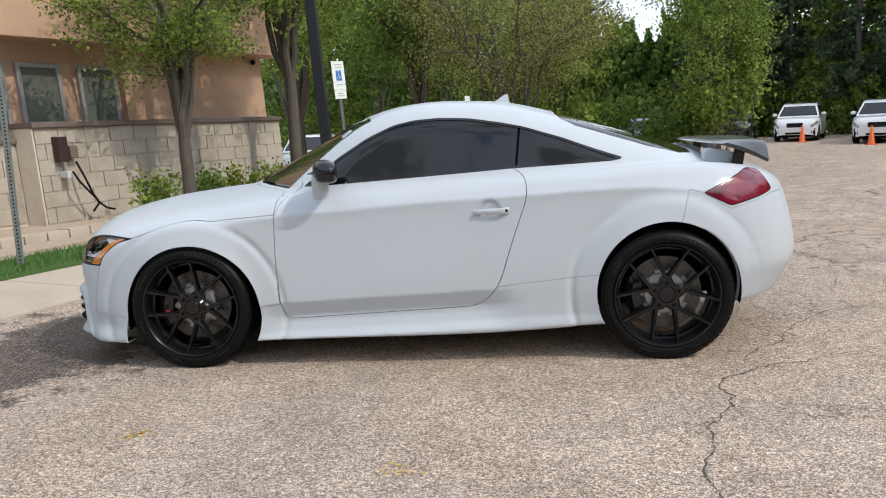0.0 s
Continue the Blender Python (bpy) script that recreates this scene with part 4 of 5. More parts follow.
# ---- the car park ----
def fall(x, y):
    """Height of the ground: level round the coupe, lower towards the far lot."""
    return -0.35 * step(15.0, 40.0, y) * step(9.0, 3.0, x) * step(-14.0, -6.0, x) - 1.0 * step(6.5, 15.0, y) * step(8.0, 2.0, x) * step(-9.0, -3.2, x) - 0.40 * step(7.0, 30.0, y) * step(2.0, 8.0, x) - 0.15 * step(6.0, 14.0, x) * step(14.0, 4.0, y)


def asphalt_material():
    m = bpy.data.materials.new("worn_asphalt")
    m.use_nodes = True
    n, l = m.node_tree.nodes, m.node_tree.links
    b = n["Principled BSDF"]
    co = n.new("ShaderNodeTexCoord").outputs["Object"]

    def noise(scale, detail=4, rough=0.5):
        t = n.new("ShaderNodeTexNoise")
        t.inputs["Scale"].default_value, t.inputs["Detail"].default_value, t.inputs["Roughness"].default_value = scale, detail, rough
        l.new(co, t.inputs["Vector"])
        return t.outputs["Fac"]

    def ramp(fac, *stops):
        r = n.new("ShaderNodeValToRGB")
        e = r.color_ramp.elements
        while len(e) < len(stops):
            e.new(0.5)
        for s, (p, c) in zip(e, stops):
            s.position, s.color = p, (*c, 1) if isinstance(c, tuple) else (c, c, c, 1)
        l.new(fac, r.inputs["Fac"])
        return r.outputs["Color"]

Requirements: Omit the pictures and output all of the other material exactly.

Full response:
0.0 s
Continue the Blender Python (bpy) script that recreates this scene with part 4 of 5. More parts follow.
# ---- the car park ----
def fall(x, y):
    """Height of the ground: level round the coupe, lower towards the far lot."""
    return -0.35 * step(15.0, 40.0, y) * step(9.0, 3.0, x) * step(-14.0, -6.0, x) - 1.0 * step(6.5, 15.0, y) * step(8.0, 2.0, x) * step(-9.0, -3.2, x) - 0.40 * step(7.0, 30.0, y) * step(2.0, 8.0, x) - 0.15 * step(6.0, 14.0, x) * step(14.0, 4.0, y)


def asphalt_material():
    m = bpy.data.materials.new("worn_asphalt")
    m.use_nodes = True
    n, l = m.node_tree.nodes, m.node_tree.links
    b = n["Principled BSDF"]
    co = n.new("ShaderNodeTexCoord").outputs["Object"]

    def noise(scale, detail=4, rough=0.5):
        t = n.new("ShaderNodeTexNoise")
        t.inputs["Scale"].default_value, t.inputs["Detail"].default_value, t.inputs["Roughness"].default_value = scale, detail, rough
        l.new(co, t.inputs["Vector"])
        return t.outputs["Fac"]

    def ramp(fac, *stops):
        r = n.new("ShaderNodeValToRGB")
        e = r.color_ramp.elements
        while len(e) < len(stops):
            e.new(0.5)
        for s, (p, c) in zip(e, stops):
            s.position, s.color = p, (*c, 1) if isinstance(c, tuple) else (c, c, c, 1)
        l.new(fac, r.inputs["Fac"])
        return r.outputs["Color"]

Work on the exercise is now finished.